From director Brad Bird comes Tomorrowland, which plays at the newly reopened Capawock Theater and at Entertainment Cinemas in Edgartown this weekend, and addresses a future where the grim prospects of global warming, terrorism, and nuclear disaster are overcome.
This utopian tale begins with George Clooney playing the grumpy aging scientist Frank Walker. As a boy Frank (played by Thomas Robinson) goes to the 1964 World’s Fair in New York with his jet pack made of vacuum cleaner parts. After his invention is rejected by a judge named — what else but — Nix (Hugh Laurie), young Frank catches the eye of a girl named Athena (Raffey Cassidy), who gives him a magic pin. Embossed with the letter “T,” the pin has the power to send him to Tomorrowland, a world constructed of futuristic skyscrapers where robots and space vehicles abound.
Before viewers can find out what will happen to young Frank in Tomorrowland, they will find themselves jolted back to the present, where teenager Casey Newton (Britt Robertson) is waging a one-woman drone war against the closing of a NASA base in Cape Canaveral that will put her father (Tim McGraw) out of work. Like young Frank before her, Casey receives a “T” pin that has the power to send her instantly to Tomorrowland when she touches it. The catch is that she can just as rapidly be bumped back to her conventional, doom-laden life in the present. Once Athena, who unlike Frank remains a child in the present, shows up and warns Casey she’s in danger, Casey heads out in search of the older, Clooney version of Frank to find out why he was kicked out of Tomorrowland.
These are the most coherent components of a plot that too often doesn’t make sense. What does make sense is that it’s children who hold the keys to the future and can rescue our rapidly deteriorating world.
The best part of Tomorrowland is the magical gadgets that take these characters into to the future: the “T” pin with its power to overturn the present, a bathtub that turns into a rescue spaceship of sorts, a rocket that bursts out of the Eiffel Tower.
Then there’s fashion icon Iris Apfel, the subject of octogenarian Albert Maysles’ documentary Iris, playing this weekend at the Martha’s Vineyard Film Center, who doesn’t need a magic pin to transform reality.

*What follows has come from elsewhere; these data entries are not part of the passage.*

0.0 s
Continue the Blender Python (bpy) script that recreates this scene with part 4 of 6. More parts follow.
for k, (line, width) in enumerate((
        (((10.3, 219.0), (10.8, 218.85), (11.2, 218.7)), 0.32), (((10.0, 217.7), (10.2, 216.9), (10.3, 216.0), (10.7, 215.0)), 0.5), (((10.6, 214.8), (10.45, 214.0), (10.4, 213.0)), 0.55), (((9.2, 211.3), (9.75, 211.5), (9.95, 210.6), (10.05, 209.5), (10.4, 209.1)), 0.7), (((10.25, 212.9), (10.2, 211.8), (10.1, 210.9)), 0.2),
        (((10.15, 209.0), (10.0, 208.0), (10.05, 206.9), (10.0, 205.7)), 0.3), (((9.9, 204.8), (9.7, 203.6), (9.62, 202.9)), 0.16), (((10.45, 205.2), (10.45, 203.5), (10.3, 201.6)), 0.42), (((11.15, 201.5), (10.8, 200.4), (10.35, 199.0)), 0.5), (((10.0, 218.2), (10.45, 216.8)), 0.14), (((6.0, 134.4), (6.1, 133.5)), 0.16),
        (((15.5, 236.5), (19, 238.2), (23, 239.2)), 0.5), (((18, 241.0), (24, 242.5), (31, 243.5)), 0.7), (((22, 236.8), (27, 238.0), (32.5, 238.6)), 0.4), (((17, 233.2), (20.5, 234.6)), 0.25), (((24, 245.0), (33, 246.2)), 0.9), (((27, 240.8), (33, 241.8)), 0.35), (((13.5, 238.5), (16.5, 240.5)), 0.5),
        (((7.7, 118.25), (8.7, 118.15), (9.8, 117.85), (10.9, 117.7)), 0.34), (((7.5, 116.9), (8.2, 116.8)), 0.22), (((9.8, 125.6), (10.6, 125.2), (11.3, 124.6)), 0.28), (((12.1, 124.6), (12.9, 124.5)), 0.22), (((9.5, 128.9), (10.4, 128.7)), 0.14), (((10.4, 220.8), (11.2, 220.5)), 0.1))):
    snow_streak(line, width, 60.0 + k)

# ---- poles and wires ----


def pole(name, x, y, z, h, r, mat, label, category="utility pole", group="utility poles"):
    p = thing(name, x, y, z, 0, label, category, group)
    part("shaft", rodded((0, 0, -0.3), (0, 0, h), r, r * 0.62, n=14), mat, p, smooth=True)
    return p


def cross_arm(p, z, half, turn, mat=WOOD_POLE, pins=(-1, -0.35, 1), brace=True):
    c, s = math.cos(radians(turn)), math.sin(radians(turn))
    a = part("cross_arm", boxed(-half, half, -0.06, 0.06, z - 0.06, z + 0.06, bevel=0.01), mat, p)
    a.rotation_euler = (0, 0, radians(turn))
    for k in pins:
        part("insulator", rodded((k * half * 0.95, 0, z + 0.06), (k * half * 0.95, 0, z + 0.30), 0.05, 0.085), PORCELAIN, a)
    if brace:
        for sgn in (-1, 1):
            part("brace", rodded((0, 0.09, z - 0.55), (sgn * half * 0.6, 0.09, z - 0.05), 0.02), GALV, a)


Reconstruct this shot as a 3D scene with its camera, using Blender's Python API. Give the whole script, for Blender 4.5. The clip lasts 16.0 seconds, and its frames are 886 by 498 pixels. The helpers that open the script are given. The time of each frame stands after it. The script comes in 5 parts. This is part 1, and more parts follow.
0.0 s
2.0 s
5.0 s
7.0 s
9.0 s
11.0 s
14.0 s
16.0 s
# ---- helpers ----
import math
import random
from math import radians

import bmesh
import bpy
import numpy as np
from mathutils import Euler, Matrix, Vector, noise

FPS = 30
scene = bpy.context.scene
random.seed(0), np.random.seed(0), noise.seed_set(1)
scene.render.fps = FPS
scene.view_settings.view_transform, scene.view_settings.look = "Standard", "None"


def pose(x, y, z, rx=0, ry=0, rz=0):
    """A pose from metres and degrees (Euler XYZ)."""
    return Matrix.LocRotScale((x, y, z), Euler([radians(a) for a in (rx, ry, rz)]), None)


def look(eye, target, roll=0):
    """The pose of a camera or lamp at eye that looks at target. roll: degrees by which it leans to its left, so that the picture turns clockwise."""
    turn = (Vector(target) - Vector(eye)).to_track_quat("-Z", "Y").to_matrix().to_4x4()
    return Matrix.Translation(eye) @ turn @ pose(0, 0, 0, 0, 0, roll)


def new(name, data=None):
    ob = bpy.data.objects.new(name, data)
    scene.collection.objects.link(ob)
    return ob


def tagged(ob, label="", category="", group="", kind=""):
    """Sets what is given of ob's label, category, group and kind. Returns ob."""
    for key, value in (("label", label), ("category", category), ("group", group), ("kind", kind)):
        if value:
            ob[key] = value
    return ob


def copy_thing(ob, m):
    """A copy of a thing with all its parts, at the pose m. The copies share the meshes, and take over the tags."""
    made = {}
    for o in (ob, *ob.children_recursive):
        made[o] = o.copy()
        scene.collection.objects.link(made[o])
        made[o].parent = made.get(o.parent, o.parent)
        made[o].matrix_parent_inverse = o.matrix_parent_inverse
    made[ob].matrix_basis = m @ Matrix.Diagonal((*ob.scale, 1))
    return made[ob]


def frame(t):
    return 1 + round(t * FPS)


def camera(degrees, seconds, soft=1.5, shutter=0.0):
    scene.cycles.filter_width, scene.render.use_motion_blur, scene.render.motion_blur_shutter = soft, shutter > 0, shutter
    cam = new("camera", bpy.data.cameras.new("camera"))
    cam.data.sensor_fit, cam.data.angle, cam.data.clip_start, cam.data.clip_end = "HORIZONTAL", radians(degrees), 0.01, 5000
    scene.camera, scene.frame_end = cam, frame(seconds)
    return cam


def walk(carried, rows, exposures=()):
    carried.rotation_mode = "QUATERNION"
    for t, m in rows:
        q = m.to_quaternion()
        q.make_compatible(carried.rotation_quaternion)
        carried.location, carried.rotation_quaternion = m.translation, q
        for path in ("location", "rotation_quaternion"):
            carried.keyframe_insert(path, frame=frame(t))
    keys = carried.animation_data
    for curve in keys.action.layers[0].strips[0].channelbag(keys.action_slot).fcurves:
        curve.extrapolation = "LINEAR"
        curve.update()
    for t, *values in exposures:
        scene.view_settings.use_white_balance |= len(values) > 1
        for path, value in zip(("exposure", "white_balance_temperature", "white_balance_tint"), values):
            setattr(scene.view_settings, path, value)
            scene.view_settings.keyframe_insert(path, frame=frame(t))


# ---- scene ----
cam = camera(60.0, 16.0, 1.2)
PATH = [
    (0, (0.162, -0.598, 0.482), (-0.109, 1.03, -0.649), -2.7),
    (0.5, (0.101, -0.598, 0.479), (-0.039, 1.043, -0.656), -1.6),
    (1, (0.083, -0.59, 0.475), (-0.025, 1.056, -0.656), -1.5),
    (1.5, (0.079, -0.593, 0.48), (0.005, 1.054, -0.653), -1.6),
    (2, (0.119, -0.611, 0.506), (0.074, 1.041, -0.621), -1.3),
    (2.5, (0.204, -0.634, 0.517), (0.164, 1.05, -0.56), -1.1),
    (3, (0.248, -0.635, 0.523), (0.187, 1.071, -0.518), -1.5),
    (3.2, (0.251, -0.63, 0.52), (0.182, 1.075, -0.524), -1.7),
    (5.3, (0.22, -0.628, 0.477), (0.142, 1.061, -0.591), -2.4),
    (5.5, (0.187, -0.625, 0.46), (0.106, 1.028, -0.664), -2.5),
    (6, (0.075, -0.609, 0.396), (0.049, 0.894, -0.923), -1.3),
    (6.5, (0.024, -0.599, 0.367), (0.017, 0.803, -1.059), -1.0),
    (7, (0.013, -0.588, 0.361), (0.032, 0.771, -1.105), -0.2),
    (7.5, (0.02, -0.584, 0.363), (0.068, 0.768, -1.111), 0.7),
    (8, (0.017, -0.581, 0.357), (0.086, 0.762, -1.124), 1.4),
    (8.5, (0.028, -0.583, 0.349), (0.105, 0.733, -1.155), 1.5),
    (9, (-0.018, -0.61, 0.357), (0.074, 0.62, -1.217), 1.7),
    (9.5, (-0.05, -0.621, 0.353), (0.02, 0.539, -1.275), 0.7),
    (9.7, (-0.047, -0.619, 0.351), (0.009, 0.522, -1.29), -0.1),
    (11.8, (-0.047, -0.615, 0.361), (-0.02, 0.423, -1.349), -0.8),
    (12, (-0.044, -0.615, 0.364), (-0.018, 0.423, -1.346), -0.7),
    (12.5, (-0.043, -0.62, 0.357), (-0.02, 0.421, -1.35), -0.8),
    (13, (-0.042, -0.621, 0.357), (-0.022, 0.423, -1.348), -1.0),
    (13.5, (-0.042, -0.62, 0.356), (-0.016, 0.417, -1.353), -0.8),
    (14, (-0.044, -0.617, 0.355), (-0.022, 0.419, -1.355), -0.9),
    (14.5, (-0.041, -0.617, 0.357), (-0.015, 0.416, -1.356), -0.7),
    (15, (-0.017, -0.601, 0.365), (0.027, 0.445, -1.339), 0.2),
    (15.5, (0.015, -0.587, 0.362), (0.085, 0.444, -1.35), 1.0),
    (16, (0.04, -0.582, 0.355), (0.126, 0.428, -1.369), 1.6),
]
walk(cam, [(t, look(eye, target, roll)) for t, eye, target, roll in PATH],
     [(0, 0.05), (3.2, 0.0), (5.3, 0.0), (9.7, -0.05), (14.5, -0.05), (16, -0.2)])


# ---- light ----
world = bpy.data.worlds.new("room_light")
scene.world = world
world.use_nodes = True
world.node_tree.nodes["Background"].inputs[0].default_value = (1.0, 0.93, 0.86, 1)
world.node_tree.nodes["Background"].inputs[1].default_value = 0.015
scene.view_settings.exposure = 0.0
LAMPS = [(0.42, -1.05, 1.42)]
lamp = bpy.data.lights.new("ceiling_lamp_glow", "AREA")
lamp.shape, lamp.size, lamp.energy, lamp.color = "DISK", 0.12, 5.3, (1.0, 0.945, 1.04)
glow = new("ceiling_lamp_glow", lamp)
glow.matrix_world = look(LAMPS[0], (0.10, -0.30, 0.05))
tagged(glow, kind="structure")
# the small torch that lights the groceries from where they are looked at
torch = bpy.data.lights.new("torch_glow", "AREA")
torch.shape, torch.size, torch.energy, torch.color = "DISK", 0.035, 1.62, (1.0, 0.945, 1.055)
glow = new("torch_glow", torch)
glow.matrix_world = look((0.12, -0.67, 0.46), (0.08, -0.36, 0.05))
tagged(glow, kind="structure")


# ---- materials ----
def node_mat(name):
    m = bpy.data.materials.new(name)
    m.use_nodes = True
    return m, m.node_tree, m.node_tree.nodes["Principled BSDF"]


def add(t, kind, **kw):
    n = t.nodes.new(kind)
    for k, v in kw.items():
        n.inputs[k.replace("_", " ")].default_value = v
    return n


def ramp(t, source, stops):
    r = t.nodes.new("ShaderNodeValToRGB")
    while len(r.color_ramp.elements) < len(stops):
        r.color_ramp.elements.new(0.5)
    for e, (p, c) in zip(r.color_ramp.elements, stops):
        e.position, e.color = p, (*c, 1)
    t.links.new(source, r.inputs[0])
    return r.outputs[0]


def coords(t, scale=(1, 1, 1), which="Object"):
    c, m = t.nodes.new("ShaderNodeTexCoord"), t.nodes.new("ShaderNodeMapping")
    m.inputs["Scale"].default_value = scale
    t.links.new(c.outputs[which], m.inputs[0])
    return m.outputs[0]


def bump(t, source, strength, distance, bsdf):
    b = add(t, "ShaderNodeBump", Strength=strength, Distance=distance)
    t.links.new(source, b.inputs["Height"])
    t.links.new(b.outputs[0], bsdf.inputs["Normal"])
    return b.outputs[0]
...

She does it through the unerring sense of style that makes her clothes and accessory choices interesting, colorful, and dramatic. Ms. Apfel describes how her mother once told her, “You’re not pretty. You have something better. You have style.”
This New Yorker took that advice and ran with it. With her devoted husband perpetually by her side carrying his triple Nikon cameras, Iris built a career based on fashion, interior design, architecture, and art. She restored museums, which later exhibited her clothes and accessories, and consulted at the White House for nine administrations. She traveled to Europe twice a year to find the latest items for fashion collections that came to take up entire rooms in her apartment.
In the 1940s Iris was one of the first woman to wear blue jeans. Now in her 90s, she has begun donating her extensive fashion collection to the Peabody Essex Museum in Salem. At her husband’s 100th birthday party, she wittily spoke for him: “A woman is as old as she looks, but a man is never old until he stops looking.” As this charming documentary illustrates, Ms. Apfel remains a moveable feast and a geriatric starlet. “I’m not pretty,” she says. “I don’t like pretty.” Her clothing and accessories say the opposite.
Iris, Sunday, June 7, 7:30 pm, Martha’s Vineyard Film Center, Tisbury Marketplace, Vineyard Haven.
Tomorrowland, Thursday, June 4, 7:30 pm, Capawock Theater, Main Street, Vineyard Haven. Tomorrowland, Saturday, June 6, 12:45 pm, Entertainment Cinemas, Main St. Edgartown.